PROVIDED DATA:

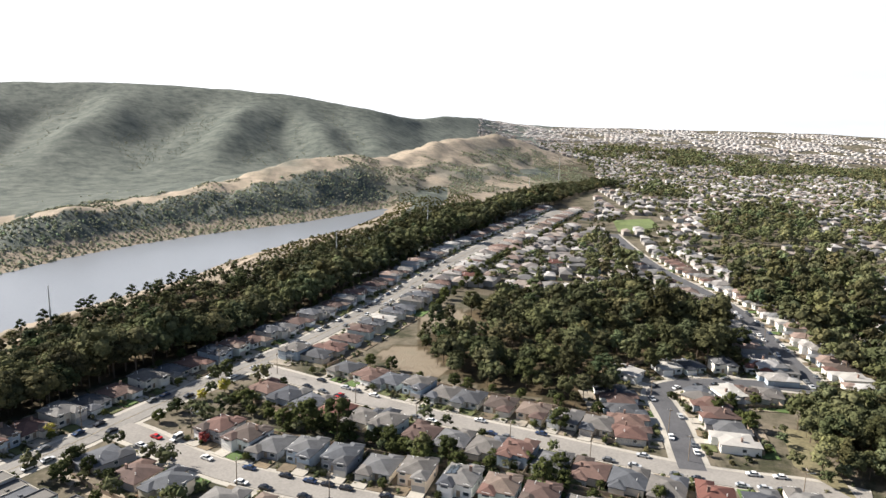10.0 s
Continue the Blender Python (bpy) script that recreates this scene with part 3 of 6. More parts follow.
def trunk_mesh(height, radius, top=0.7, lean=0.0, limbs=4, seed=0):
    g = np.random.default_rng(seed)
    s = Shape()
    mid = (lean * 0.4, lean * 0.2, height * 0.4)
    tip = (lean, lean * 0.5, height * top)
    s.tube((0, 0, -1.0), mid, radius, radius * 0.75)
    s.tube(mid, tip, radius * 0.75, radius * 0.35)
    for i in range(limbs):
        a, z = g.uniform(0, math.tau), height * g.uniform(0.3, 0.55)
        s.tube((lean * 0.4, 0, z), (math.cos(a) * height * 0.22, math.sin(a) * height * 0.22, z + height * 0.2), radius * 0.4, radius * 0.15, 5)
    return s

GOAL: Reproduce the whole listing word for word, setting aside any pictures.

RESPONSE:
10.0 s
Continue the Blender Python (bpy) script that recreates this scene with part 3 of 6. More parts follow.
def trunk_mesh(height, radius, top=0.7, lean=0.0, limbs=4, seed=0):
    g = np.random.default_rng(seed)
    s = Shape()
    mid = (lean * 0.4, lean * 0.2, height * 0.4)
    tip = (lean, lean * 0.5, height * top)
    s.tube((0, 0, -1.0), mid, radius, radius * 0.75)
    s.tube(mid, tip, radius * 0.75, radius * 0.35)
    for i in range(limbs):
        a, z = g.uniform(0, math.tau), height * g.uniform(0.3, 0.55)
        s.tube((lean * 0.4, 0, z), (math.cos(a) * height * 0.22, math.sin(a) * height * 0.22, z + height * 0.2), radius * 0.4, radius * 0.15, 5)
    return s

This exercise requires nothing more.